The super-highway leading north to the border is clogged with military convoys, hundreds of flatbed trucks hauling tanks, armed vehicles and ammunition, and flying the flags of 28 nations.
The 1st Marine Expeditionary Force, which includes helicopters and planes from El Toro and Tustin and ground troops from Camp Pendleton, also is on the move--pushing its heavy armor and troops closer to Iraq to make room for a second Marine task force that is still arriving.
And at a Saudi airfield a short flight to the front, CH-46 Sea Knight and CH-53D Sea Stallion helicopters from Tustin stand ready to resupply troops in the field, and bring back the dead and wounded once the shooting starts.
"We're going to war, I know it," said Navy Corpsman Mickey Schnorr, 29, a Mission Viejo resident assigned to a Marine rifle company positioned just south of the Kuwaiti border. "When the night of the 15th comes, all hell is going to break loose."
But there is no talk of casualties or death, at least among those young enough never have to have been in combat.
Two months ago, Marine reservist Albert Lopez was attending classes at Cypress College and working part time at the Buena Park Recreation Department.
He knew little of the Persian Gulf crisis, but remembers youngsters in a soccer program talking about "insane Hussein" and how the U.S. military was going "to beat him good."
Now he is a Marine lance corporal, far from home, a specialist in repairing communications systems on Sea Cobra attack helicopters.
He speaks not of the horrors of war, but of his training, his mission, and home.
"The weirdest thing I feel is being thousands and thousands of miles from Orange County," said Lopez, 21. "I've hardly been out of state before.
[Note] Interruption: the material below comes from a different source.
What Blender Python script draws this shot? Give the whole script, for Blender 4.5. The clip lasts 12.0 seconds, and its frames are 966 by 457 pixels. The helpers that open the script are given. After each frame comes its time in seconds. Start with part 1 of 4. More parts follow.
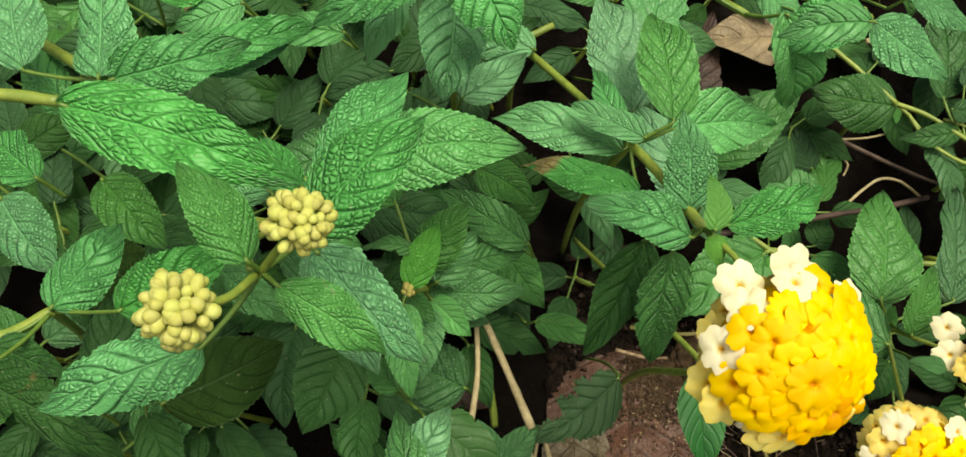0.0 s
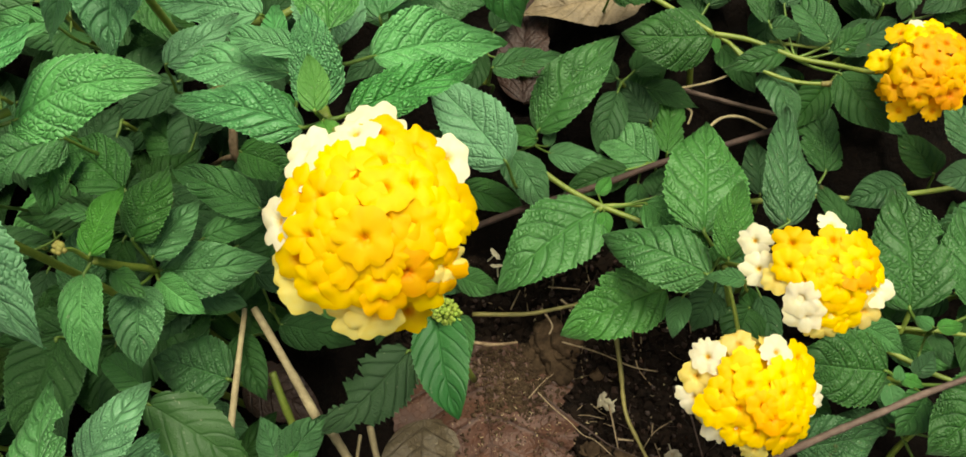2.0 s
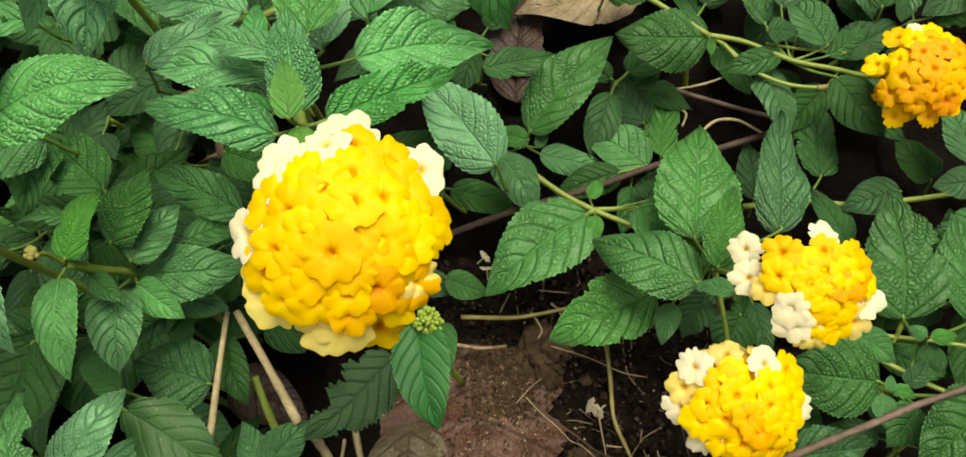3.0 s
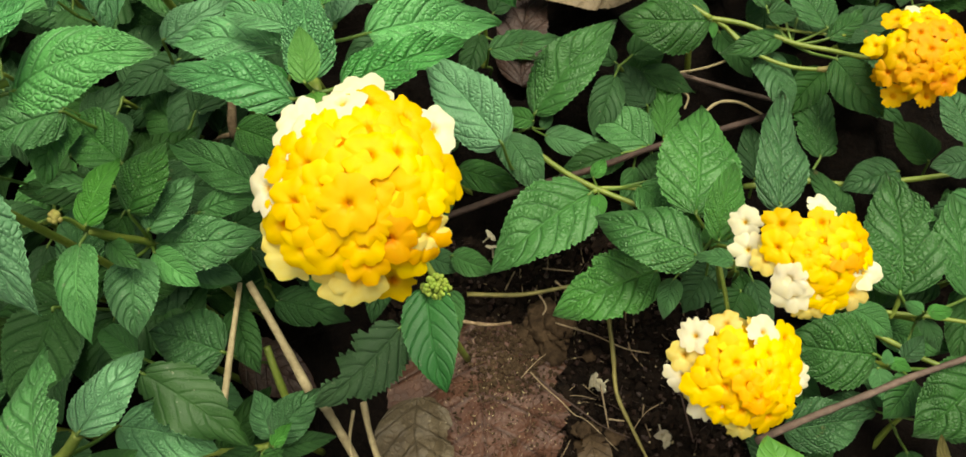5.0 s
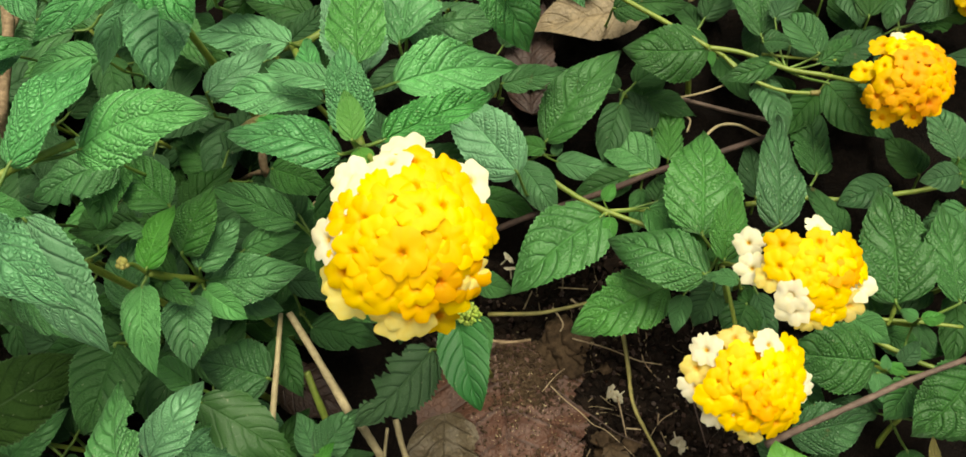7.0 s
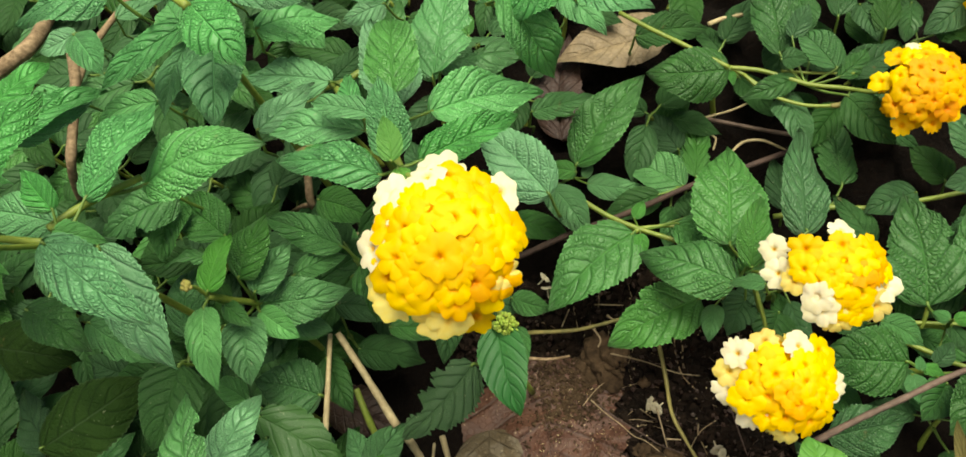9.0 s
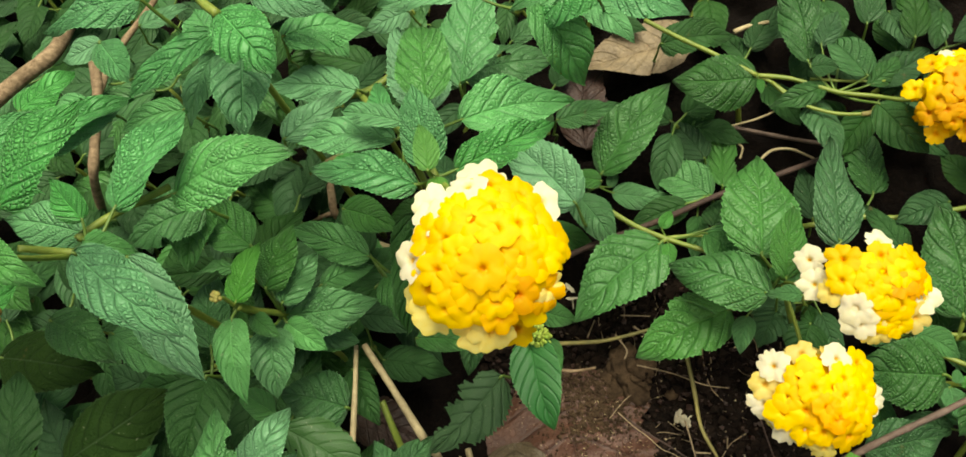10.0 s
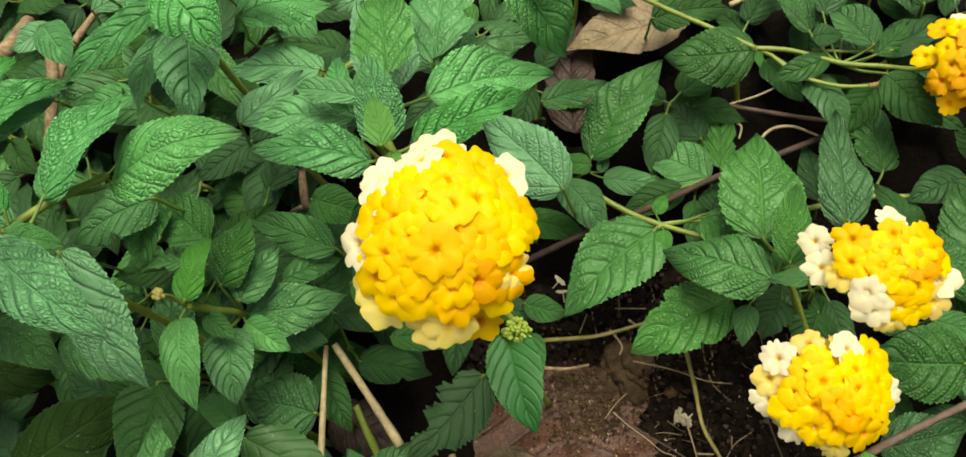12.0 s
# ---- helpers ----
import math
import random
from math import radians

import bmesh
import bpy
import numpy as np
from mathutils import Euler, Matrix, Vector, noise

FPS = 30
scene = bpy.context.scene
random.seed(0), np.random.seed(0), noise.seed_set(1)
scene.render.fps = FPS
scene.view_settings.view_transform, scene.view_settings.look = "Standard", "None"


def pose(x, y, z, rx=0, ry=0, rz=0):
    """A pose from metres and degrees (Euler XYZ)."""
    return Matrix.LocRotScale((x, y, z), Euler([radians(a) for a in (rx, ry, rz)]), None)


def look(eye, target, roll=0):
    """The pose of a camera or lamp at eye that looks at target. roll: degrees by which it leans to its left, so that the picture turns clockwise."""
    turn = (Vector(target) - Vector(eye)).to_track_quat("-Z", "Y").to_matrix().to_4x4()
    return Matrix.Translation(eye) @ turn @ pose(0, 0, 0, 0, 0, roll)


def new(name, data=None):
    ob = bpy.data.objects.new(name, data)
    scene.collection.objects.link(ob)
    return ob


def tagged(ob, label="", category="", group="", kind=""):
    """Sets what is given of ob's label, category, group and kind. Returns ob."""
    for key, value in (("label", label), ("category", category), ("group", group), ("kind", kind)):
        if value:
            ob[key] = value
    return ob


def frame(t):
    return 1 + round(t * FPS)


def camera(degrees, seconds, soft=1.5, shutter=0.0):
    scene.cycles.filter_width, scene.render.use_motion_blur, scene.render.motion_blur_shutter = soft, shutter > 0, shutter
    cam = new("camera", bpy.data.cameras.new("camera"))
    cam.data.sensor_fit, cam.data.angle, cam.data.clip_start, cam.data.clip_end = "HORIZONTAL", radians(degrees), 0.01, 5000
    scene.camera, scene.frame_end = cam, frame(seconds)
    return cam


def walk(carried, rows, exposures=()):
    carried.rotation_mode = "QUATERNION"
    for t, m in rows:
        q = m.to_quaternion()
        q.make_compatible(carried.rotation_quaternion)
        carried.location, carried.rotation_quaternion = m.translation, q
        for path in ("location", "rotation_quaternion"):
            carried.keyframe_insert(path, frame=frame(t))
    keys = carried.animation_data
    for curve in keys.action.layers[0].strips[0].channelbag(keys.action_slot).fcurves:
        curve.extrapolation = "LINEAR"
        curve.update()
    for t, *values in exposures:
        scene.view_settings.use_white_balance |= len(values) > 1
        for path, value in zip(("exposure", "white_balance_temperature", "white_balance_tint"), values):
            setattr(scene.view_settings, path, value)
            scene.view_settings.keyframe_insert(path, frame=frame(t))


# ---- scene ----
cam = camera(62.64, 12.0, soft=1.6)
ROWS = [
    (0, -0.00111, 0.00038, 0.28573, 14.574, -0.646, -0.230),
    (0.5, 0.02875, -0.01048, 0.27977, 17.153, 2.753, -1.062),
    (1, 0.05332, -0.01136, 0.27610, 18.898, 3.744, -1.405),
    (1.5, 0.06795, -0.02783, 0.26621, 20.139, 4.896, -4.806),
    (2, 0.07550, -0.03266, 0.25628, 21.013, 5.990, -6.697),
    (2.5, 0.07907, -0.02724, 0.25359, 20.432, 5.307, -6.221),
    (3, 0.07996, -0.02894, 0.25399, 20.498, 5.975, -6.080),
    (3.2, 0.07860, -0.02973, 0.25613, 20.535, 5.638, -5.827),
    (5, 0.07846, -0.03660, 0.25673, 20.412, 6.097, -5.836),
    (5.5, 0.07881, -0.03955, 0.25997, 20.320, 6.192, -5.832),
    (6, 0.07955, -0.03667, 0.26256, 20.602, 6.357, -5.990),
    (6.5, 0.07565, -0.03218, 0.26693, 21.158, 6.803, -6.587),
    (6.7, 0.07379, -0.03328, 0.27048, 20.653, 6.593, -6.963),
    (8.3, 0.08443, -0.04899, 0.27994, 22.486, 9.673, -9.463),
    (8.5, 0.08411, -0.04916, 0.28193, 22.785, 9.955, -9.289),
    (9, 0.07654, -0.04694, 0.28285, 23.475, 10.502, -8.510),
    (9.5, 0.07148, -0.04543, 0.28401, 23.932, 10.829, -8.466),
    (10, 0.07003, -0.04424, 0.28129, 24.121, 10.917, -8.288),
    (10.5, 0.06763, -0.04348, 0.27880, 24.287, 11.259, -8.015),
    (11, 0.06987, -0.04472, 0.27824, 24.437, 11.161, -8.460),
    (11.5, 0.07118, -0.04223, 0.27146, 24.446, 11.769, -8.671),
    (12, 0.07503, -0.04126, 0.26211, 24.060, 11.892, -9.272),
]
walk(cam, [(t, pose(x, y, z, rx, ry, rz)) for t, x, y, z, rx, ry, rz in ROWS], [(0.0, 0.98, 7300, 0), (5.0, 0.98, 7300, 0), (6.5, 1.02, 7300, 0), (8.5, 1.08, 7300, 0), (10.5, 0.99, 7300, 0), (12.0, 0.97, 7300, 0)])

# ---- world and light: an open but overcast sky, light shade ----
world = bpy.data.worlds.new("world")
scene.world = world
world.use_nodes = True
wt = world.node_tree
sky = wt.nodes.new("ShaderNodeTexSky")
sky.sky_type = 'NISHITA'
sky.sun_disc = False
sky.sun_elevation = radians(70)
sky.sun_rotation = radians(200)
sky.air_density, sky.dust_density, sky.ozone_density = 0.7, 5.0, 0.4
wt.links.new(sky.outputs[0], wt.nodes["Background"].inputs[0])
wt.nodes["Background"].inputs[1].default_value = 0.045
sun_data = bpy.data.lights.new("sun", "SUN")
sun_data.energy, sun_data.angle, sun_data.color = 3.0, radians(40), (1.0, 0.95, 0.88)
sun = new("sun", sun_data)
sun.matrix_world = look((0, 0, 3), (-0.26, -0.26, 2.0))

# ---- materials ----


class Graph:
    """A small helper to write node materials line by line."""

    def __init__(self, name):
        self.mat = bpy.data.materials.new(name)
        self.mat.use_nodes = True
        self.t = self.mat.node_tree
        self.bsdf = self.t.nodes["Principled BSDF"]
        self.out = self.t.nodes["Material Output"]

    def put(self, socket, value):
        if isinstance(value, bpy.types.NodeSocket):
            self.t.links.new(value, socket)
        else:
            socket.default_value = value

    def node(self, kind, ins=(), **props):
        n = self.t.nodes.new(kind)
        for k, v in props.items():
            setattr(n, k, v)
        for k, v in dict(ins).items():
            self.put(n.inputs[k], v)
        return n

    def math(self, op, a, b=0.0, c=0.0, clamp=False):
        n = self.node("ShaderNodeMath", operation=op, use_clamp=clamp)
        for i, v in enumerate((a, b, c)):
            self.put(n.inputs[i], v)
        return n.outputs[0]

    def mix(self, fac, a, b, blend="MIX"):
        n = self.node("ShaderNodeMix", data_type="RGBA", blend_type=blend)
        self.put(n.inputs[0], fac)
        self.put(n.inputs[6], a)
        self.put(n.inputs[7], b)
        return n.outputs[2]

    def noise(self, vec, scale, detail=3.0, rough=0.5):
        n = self.node("ShaderNodeTexNoise", {"Scale": scale, "Detail": detail, "Roughness": rough})
        if vec is not None:
            self.put(n.inputs["Vector"], vec)
        return n.outputs["Fac"]

    def bump(self, height, strength, distance, normal=None):
        n = self.node("ShaderNodeBump", {"Height": height, "Strength": strength, "Distance": distance})
        if normal is not None:
            self.put(n.inputs["Normal"], normal)
        return n.outputs[0]


def col(c):
    return (*c, 1.0)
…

My mom was crying, real upset, but I told her that we can get the job done."
Lance Cpl. P.W. McCarthy, who grew up in Fountain Valley and is now an ordnance specialist at El Toro, said he volunteered for gulf duty because he likes to travel. "I get bored easily.
"You can get killed on the freeway, so you just can't worry about it," he said. "I've been volunteering to go since August."